Extending a nonsingular holomorphic map to a biholomorphic map

Question

If $F:\mathbb C^k\to\mathbb C^n$ is a non-singular holomorphic function ($k<n$). How does that imply that there are vectors $u_{k+1},...,u_n\in \mathbb C^n$ such that together with the vectors $\partial F/\partial z_1(a),...,\partial F/\partial z_k(a)$ form a basis for $\mathbb C^n$. Moreover, the map $\tilde F(z_1,...,z_n):=F(z_1,..,z_k)+z_{k+1}u_{k+1}+...+z_nu_n$ is biholomorphic?

Answer 1

I assume by nonsingular you mean the derivative is of full rank (rank $k$) at all points. Now it is not true in general globally, that is, you cannot pick a fixed set of $u_{k+1}$ through $u_n$ such that $\tilde{F}$ is a biholomorphism globally: Think $k=1$ and $n=2$. Let $F(z) = (z+z^2,z^3)$. Then $F' = (1+2z,3z^2)$ and that is never zero.
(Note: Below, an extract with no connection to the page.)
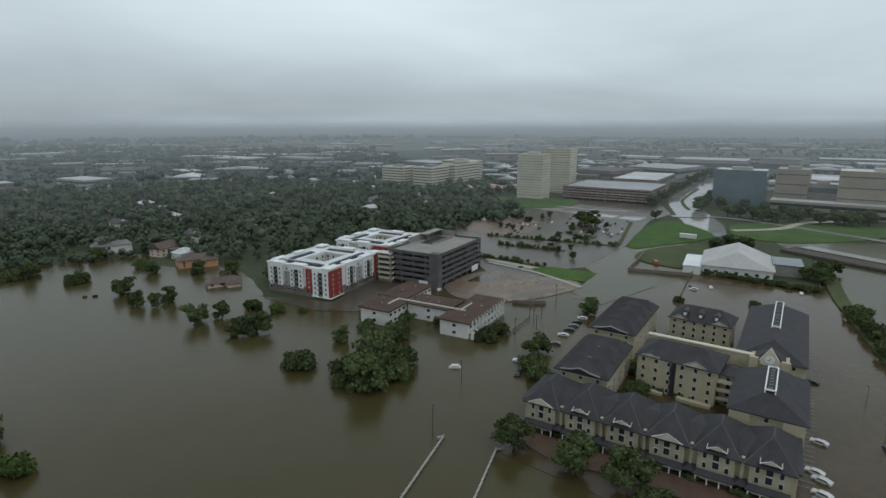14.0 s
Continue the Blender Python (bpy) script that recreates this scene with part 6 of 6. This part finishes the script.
for i in range(7):
    lamp = thing("street_lamp", "thin lamp post along the causeway", "lamp post", 392 - 42 * i, -130 - 45 * i, 0.9, 45, "causeway lamps")
    part("pole", Shape().tube((0, 0, 0), (0, 0, 9), 0.12, 0.08), "metal", lamp)
    part("arm", Shape().box(-1.6, 0.1, -0.06, 0.06, 8.8, 8.95), "metal", lamp)

# saplings drowned along the levee and the park path
for i in range(30):
    u = i / 39
    tree("bush", 300 - 142 * u + r6.uniform(-4, 4), 9 - 51 * u + r6.uniform(-2, 2), r6.uniform(0.07, 0.13), "leaf", "drowned along the levee", 0.0, 2.2, group="saplings")
for i in range(14):
    u = i / 13
    tree("bush", 262 - 66 * u + r6.uniform(-3, 3), -141 - 10 * u + r6.uniform(-3, 3), r6.uniform(0.12, 0.2), "leaf", "drowned beside the park path", 0.0, 1.8, group="saplings")
# stall lines that show through the shallow water
lot = thing("car_park_marking", "faint white stall lines under shallow water", "road marking", 180, 12, 0, 9, kind="")
mark = Shape().box(-0.09, 0.09, -2.6, 2.6, 0.35, 0.36).mesh("stall_line", "line_dull")
for i in range(26):
    part("stall_line", mark, None, lot, at=(-28 + i * 2.7, 6.5, 0.0))
for i in range(6):
    part("stall_line", mark, None, lot, at=(-52.5 + 0.9 * i - 0.6, -16.5 - 1.9 * i, 0.0, 70))


# ---- garden walls, fence and yard things ----
def garden_wall(label, pts, high, mat, pitch):
    w = thing("garden_wall" if mat != "wood" else "fence", label, "wall" if mat != "wood" else "fence", *pts[0])
    for a, b in zip(pts, pts[1:]):
        L, ang = math.hypot(b[0] - a[0], b[1] - a[1]), math.degrees(math.atan2(b[1] - a[1], b[0] - a[0]))
        n = max(2, int(L / pitch))
        panel = Shape().box(0, L / n - 0.12, -0.09, 0.09, 0.05, high).mesh("panel", mat)
        post = Shape().box(-0.16, 0.16, -0.16, 0.16, 0, high + 0.2).mesh("post", mat)
        for i in range(n):
            q = (a[0] - pts[0][0] + (b[0] - a[0]) * i / n, a[1] - pts[0][1] + (b[1] - a[1]) * i / n, 0, ang)
            part("panel", panel, None, w, at=q)
            part("post", post, None, w, at=q)


garden_wall("pale rendered garden wall behind a lawn", [(-102, 249), (-86, 251), (-70, 254.5)], 2.2, "concrete", 4)
garden_wall("low pale garden wall between two lawns", [(-87, 218), (-65, 219.5)], 1.4, "concrete", 4)
garden_wall("grey weathered timber garden fence", [(-106, 180), (-92, 182), (-79, 184), (-60, 190.5)], 1.8, "wood", 2.5)
car(-88, 273, 70, "car_grey", "car", 0.25, "in a wet yard")
car(-90, 283, 60, "car_dark", "car", 0.25, "in a wet yard")
dinghy = thing("boat", "small white boat on a wet yard", "boat", -102, 289, 0.25, 20)
part("hull", Shape().prism([(-2.6, -0.9), (1.6, -0.9), (2.9, 0), (1.6, 0.9), (-2.6, 0.9)], 0, 0.9), "white", dinghy)
part("seat", Shape().box(-1.4, -0.9, -0.7, 0.7, 0.9, 1.05), "wood", dinghy)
A nonzero vector $u = (u_1,u_2)$ will be linearly independent with $F'$ if $(1+2z)u_2 - (3z^2)u_1 \not= 0$. But write that as $(-3u_1)z^2 + (2u_2) z + u_2$ which is a nonconstant polynomial in $z$ if $u$ is nonzero and so it has a zero. Thus no single $u$ as above will do the job at all points.

However, locally it will work of course: Just complete the basis at $a$ and you have a biholomorphism. If the vectors are linearly independent at a point, they are linearly independent nearby simply by continuity.